Unions reach major bankruptcy deals with city of Detroit

Published On: Apr 25 2014 08:50:10 PM EDT   Updated On: Apr 28 2014 09:25:51 AM EDT

It was a night of dealmaking in Detroit Friday as negotiators for Emergency Manager Kevyn Orr and three of Detroit's major unions, including AFSCME, have come to terms.


It was a night of deal making in Detroit Friday as negotiators for Emergency Manager Kevyn Orr and three of Detroit's major unions, including AFSCME, have come to terms.

The documents are now being filed in Federal Bankruptcy Court.

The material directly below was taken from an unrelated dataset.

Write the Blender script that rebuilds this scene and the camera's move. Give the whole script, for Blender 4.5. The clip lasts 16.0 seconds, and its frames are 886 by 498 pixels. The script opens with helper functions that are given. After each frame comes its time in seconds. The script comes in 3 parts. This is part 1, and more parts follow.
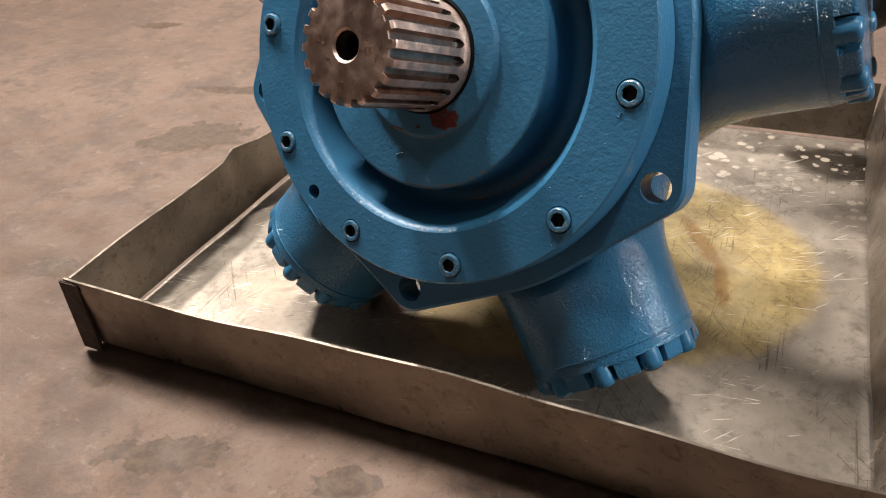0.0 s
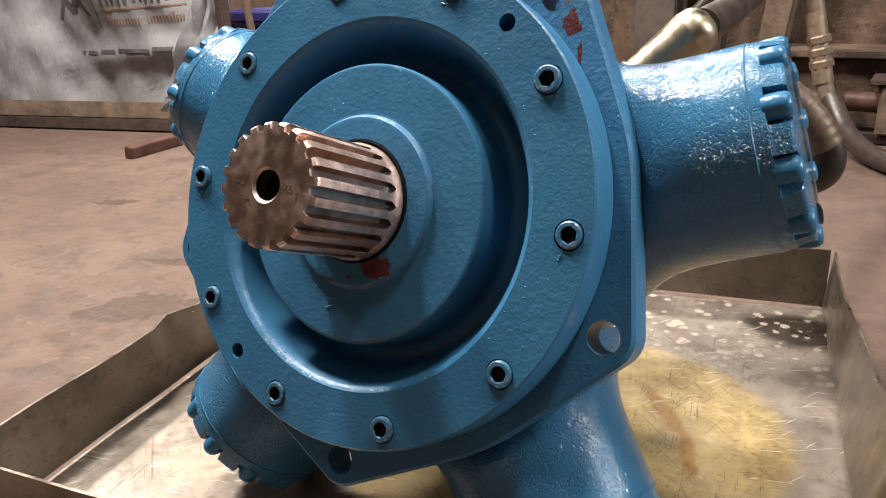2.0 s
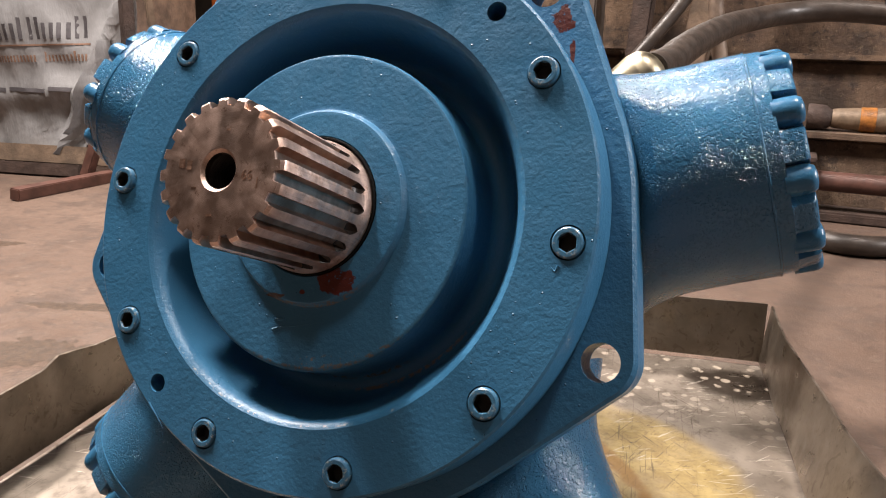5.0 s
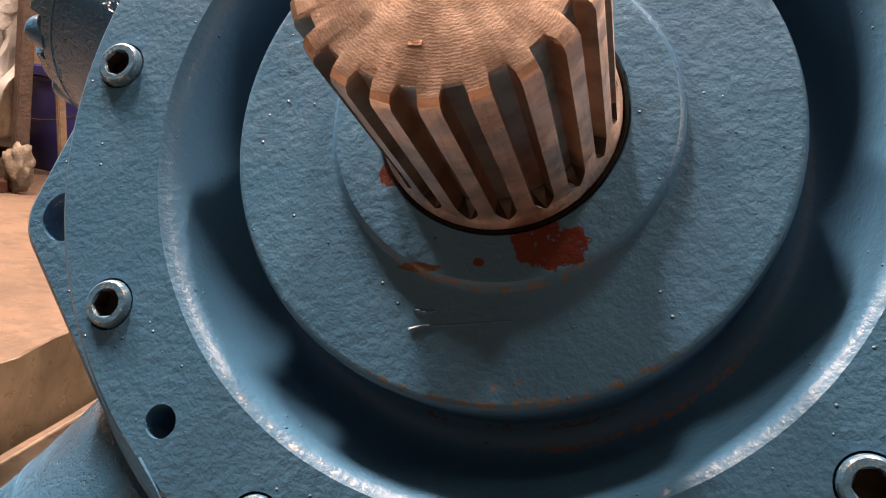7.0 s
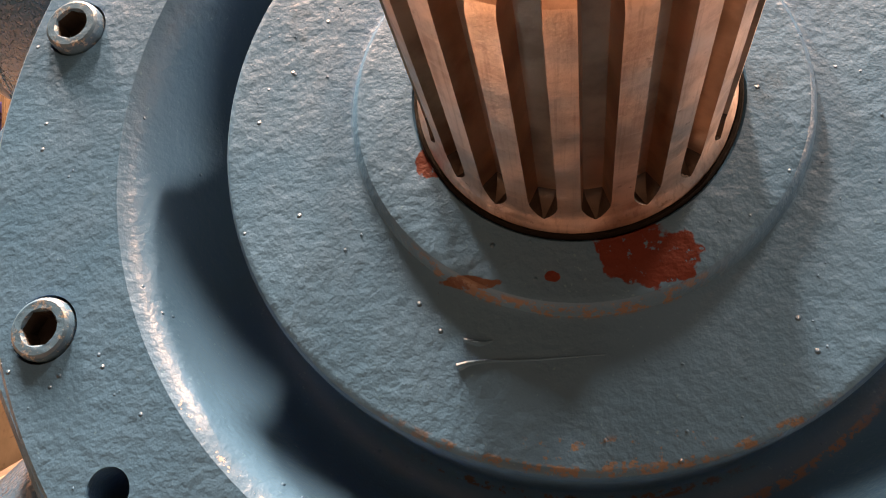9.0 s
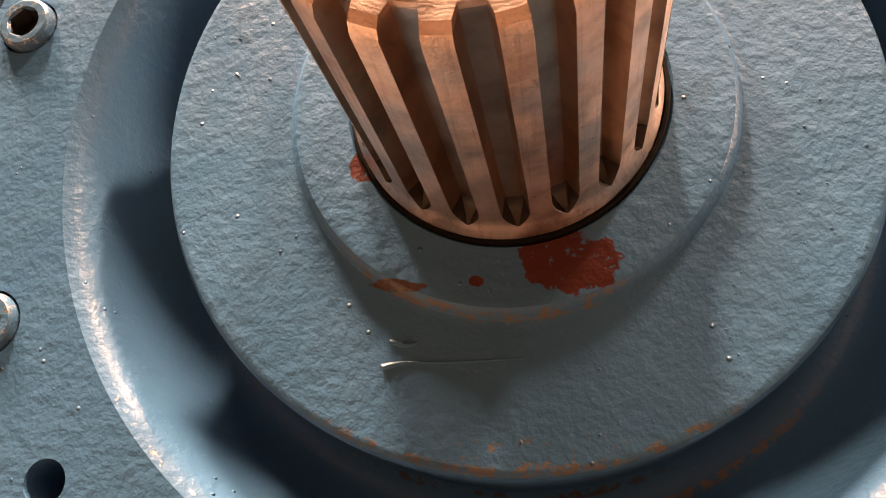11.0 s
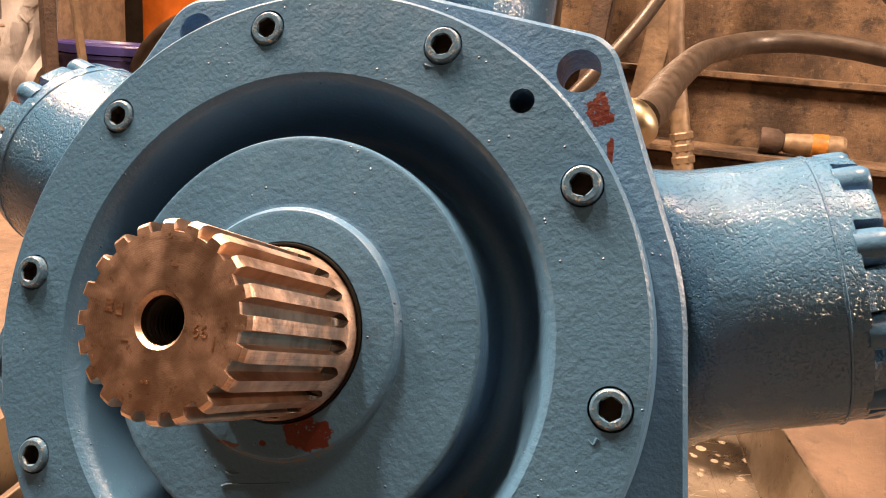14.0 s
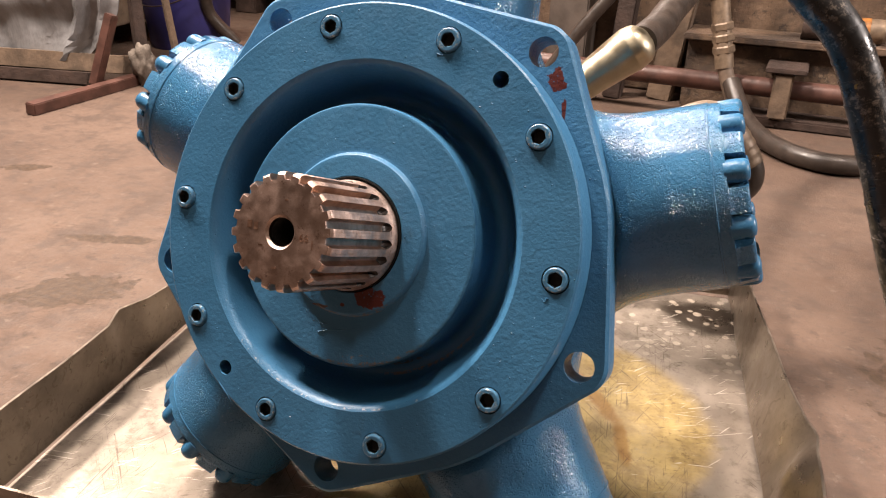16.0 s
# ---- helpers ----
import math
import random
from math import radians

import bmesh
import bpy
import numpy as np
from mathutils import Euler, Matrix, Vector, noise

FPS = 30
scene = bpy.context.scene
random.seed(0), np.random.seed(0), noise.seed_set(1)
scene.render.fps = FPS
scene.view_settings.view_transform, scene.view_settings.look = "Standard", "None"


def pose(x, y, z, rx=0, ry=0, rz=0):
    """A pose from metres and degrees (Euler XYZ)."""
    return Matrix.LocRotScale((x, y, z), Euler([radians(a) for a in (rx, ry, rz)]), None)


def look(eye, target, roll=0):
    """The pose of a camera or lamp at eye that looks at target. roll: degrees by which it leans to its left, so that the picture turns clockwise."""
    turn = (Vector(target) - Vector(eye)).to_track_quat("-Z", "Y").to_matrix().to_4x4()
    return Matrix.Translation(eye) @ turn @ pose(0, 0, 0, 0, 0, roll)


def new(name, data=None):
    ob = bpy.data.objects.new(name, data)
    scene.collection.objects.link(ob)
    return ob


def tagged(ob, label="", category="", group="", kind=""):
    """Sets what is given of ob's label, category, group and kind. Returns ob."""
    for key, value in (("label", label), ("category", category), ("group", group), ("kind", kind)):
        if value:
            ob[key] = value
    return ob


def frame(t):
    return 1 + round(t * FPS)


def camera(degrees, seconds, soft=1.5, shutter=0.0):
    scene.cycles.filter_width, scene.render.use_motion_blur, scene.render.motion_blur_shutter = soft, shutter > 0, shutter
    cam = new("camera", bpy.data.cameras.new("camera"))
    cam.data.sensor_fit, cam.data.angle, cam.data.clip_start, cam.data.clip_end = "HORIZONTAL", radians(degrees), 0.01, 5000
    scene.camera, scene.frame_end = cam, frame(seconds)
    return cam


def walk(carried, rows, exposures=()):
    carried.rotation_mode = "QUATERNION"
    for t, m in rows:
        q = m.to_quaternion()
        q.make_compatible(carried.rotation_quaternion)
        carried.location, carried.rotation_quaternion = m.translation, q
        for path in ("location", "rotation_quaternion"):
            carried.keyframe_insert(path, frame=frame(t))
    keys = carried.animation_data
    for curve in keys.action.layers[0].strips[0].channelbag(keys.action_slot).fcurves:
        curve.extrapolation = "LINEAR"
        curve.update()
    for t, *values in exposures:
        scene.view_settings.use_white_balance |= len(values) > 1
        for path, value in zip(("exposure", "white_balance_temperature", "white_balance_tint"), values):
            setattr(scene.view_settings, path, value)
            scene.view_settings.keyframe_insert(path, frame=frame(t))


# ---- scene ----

# ---- camera ----
cam = camera(59.5, 16.0, 1.1)
PATH = [
    (0.0, 0.2788, -0.3872, 0.4268, 56.16, 3.15, 33.45),
    (0.5, 0.2874, -0.3686, 0.4109, 60.37, 3.23, 32.51),
    (1.0, 0.2847, -0.3611, 0.3999, 63.81, 3.02, 31.83),
    (1.5, 0.2815, -0.3539, 0.3923, 67.1, 2.69, 31.5),
    (2.0, 0.2813, -0.3546, 0.3888, 69.84, 2.3, 31.35),
    (2.5, 0.2804, -0.3547, 0.3828, 71.65, 2.0, 31.22),
    (3.0, 0.2793, -0.3538, 0.3769, 72.5, 1.77, 31.08),
    (3.5, 0.2779, -0.3532, 0.3753, 73.05, 1.56, 30.72),
    (3.7, 0.2775, -0.3545, 0.3765, 73.27, 1.41, 30.48),
    (5.8, 0.1492, -0.2941, 0.3219, 76.42, -3.92, 20.57),
    (6.0, 0.1265, -0.2785, 0.3192, 76.73, -4.49, 19.94),
    (6.5, 0.0781, -0.2511, 0.2695, 79.36, -6.32, 18.38),
    (7.0, 0.0503, -0.2295, 0.2511, 81.26, -7.74, 16.55),
    (7.5, 0.0329, -0.2025, 0.2307, 82.76, -8.33, 15.31),
    (8.0, 0.0181, -0.1935, 0.2307, 84.05, -8.66, 14.27),
    (8.5, 0.0165, -0.185, 0.2312, 84.67, -8.83, 13.53),
    (8.7, 0.0157, -0.1839, 0.2295, 85.92, -9.04, 13.33),
    (10.8, 0.0295, -0.184, 0.2375, 84.15, -9.79, 13.6),
    (11.0, 0.032, -0.1837, 0.2372, 84.6, -9.93, 13.63),
    (11.5, 0.0416, -0.1821, 0.2371, 84.46, -10.05, 13.97),
    (12.0, 0.0517, -0.18, 0.2416, 85.07, -10.17, 14.4),
    (12.5, 0.0633, -0.1824, 0.2531, 83.94, -9.48, 14.85),
    (13.0, 0.0813, -0.1933, 0.2751, 82.58, -8.13, 16.79),
    (13.5, 0.1091, -0.2179, 0.3135, 79.3, -6.49, 18.01),
    (14.0, 0.1565, -0.2637, 0.381, 74.43, -4.51, 20.09),
    (14.5, 0.1999, -0.326, 0.4146, 70.78, -3.01, 21.53),
    (15.0, 0.2256, -0.3685, 0.4412, 68.32, -2.07, 22.85),
    (15.5, 0.2329, -0.3892, 0.4509, 66.71, -1.61, 23.74),
    (16.0, 0.2369, -0.3946, 0.4555, 65.54, -1.46, 24.35),
]
EXPOSURES = [(0, 0.32, 6300, 10), (1.5, 0.42, 6300, 11), (3.7, 0.40, 6400, 14), (6.0, 0.47, 6700, 16), (6.5, 0.58, 7500, 24), (7.0, 0.86, 8900, 30), (8.5, 1.50, 12300, 43), (12.0, 1.57, 12600, 42), (13.0, 1.54, 12600, 41), (13.5, 1.36, 12400, 42), (14.0, 0.93, 11600, 35), (14.5, 0.65, 9900, 28), (15.3, 0.57, 8300, 23), (16.0, 0.56, 7000, 19)]
walk(cam, [(row[0], pose(*row[1:])) for row in PATH], EXPOSURES)

# ---- light: lamps of the workshop, one added front fill, and a dim warm room ----
world = bpy.data.worlds.new("room")
world.use_nodes = True
world.node_tree.nodes["Background"].inputs[0].default_value = (1.0, 0.82, 0.66, 1)
world.node_tree.nodes["Background"].inputs[1].default_value = 0.12
scene.world = world


def lamp_or_fill(eye, target, watts, size, colour):
    data = bpy.data.lights.new("lamp_or_fill", "AREA")
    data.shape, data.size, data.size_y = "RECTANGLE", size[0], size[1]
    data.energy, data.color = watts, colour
    new("lamp_or_fill", data).matrix_world = look(eye, target)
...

The deals are coming on the heels of the retiree committee reaching an agreement.

Read: Mediators AFSCME Statement

The deals made late Friday night mean Detroit has offers on the table with AFSCME, the Detroit Firefighters Association and the Detroit Police Lieutenants and Sergeants Association:

Sources said the deals are not easy and while pension cuts will be minimal or non-existent, there are substantial cuts to cost of living adjustments or what's called a COLA on pensions and retiree health care.

As far as pay goes, it will be gradually restored to 2010 levels over the next five years.

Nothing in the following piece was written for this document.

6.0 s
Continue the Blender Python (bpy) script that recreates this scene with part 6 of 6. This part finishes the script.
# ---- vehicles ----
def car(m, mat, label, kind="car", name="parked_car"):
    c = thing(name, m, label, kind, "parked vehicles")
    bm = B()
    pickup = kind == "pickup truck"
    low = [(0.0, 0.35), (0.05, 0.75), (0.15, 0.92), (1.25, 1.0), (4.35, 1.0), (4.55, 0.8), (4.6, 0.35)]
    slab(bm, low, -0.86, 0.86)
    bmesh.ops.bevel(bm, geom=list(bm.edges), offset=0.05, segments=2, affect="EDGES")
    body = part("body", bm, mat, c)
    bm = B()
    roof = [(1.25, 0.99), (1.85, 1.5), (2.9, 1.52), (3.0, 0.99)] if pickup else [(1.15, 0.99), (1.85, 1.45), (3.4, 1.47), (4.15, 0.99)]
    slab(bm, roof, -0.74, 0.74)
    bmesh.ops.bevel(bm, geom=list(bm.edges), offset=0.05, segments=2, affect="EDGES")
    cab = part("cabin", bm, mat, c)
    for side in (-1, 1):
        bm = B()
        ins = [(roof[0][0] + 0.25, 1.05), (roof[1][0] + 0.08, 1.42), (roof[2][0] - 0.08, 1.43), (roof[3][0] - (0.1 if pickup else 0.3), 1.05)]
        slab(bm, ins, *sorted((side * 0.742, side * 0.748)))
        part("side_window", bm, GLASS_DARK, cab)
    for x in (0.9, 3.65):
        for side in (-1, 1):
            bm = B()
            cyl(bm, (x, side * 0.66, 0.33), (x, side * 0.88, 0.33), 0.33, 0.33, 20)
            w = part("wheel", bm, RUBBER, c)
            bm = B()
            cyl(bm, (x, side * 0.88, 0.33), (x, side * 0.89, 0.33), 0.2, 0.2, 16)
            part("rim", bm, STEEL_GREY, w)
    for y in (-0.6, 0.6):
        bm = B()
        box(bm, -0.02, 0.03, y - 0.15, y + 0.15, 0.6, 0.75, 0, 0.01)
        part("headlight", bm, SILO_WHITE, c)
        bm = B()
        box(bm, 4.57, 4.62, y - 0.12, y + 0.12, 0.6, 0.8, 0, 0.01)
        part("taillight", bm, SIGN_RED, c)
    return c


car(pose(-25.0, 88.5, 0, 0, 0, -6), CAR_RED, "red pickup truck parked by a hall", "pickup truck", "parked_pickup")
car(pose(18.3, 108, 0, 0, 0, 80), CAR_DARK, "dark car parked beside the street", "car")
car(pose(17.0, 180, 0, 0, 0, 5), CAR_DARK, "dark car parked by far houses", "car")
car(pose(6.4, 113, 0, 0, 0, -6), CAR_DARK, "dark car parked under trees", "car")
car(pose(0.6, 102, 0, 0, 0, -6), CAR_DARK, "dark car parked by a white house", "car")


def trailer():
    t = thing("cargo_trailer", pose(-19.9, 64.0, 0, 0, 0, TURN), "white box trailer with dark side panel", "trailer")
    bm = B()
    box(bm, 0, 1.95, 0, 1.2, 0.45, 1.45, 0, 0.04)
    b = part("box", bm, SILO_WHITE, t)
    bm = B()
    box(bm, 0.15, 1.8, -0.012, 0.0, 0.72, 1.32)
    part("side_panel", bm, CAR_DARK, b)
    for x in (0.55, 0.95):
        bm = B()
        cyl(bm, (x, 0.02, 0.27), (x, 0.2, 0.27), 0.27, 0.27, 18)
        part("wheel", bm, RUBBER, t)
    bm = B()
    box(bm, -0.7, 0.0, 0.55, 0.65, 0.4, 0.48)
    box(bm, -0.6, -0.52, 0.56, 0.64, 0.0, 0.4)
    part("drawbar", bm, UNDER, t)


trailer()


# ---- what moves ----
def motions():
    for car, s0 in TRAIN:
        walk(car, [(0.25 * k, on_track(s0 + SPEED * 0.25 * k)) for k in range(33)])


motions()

These are tough, hard fought deals which include the unions and retirees accepting the terms of the so-called grand bargain that would backfill pensions and save the Detroit Institute of Arts, and includes $350 million from the state.

It also means the unions will drop lawsuits challenging the grand bargain. The retiree committee negotiating a better deal on pensions and health care.

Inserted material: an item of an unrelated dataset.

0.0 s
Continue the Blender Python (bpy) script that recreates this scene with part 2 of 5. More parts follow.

All of this means the city's workers -- for the most part -- have come to deal and now all eyes turn to Lansing, where legislative sources have made it very clear to Local 4 that while the governor wants to send $350 million to Detroit, the legislature isn't excited about voting to make it happen.

DIA board member Tom Guastello, a former state senator himself, said now is the time for statesmanship.

"If this isn't done the ultimate view is terrible and continued bad press for Michigan," said Guastello. "It would be a failure of leadership for the state not to have this happen."

All deals with the unions would require ratification by the membership.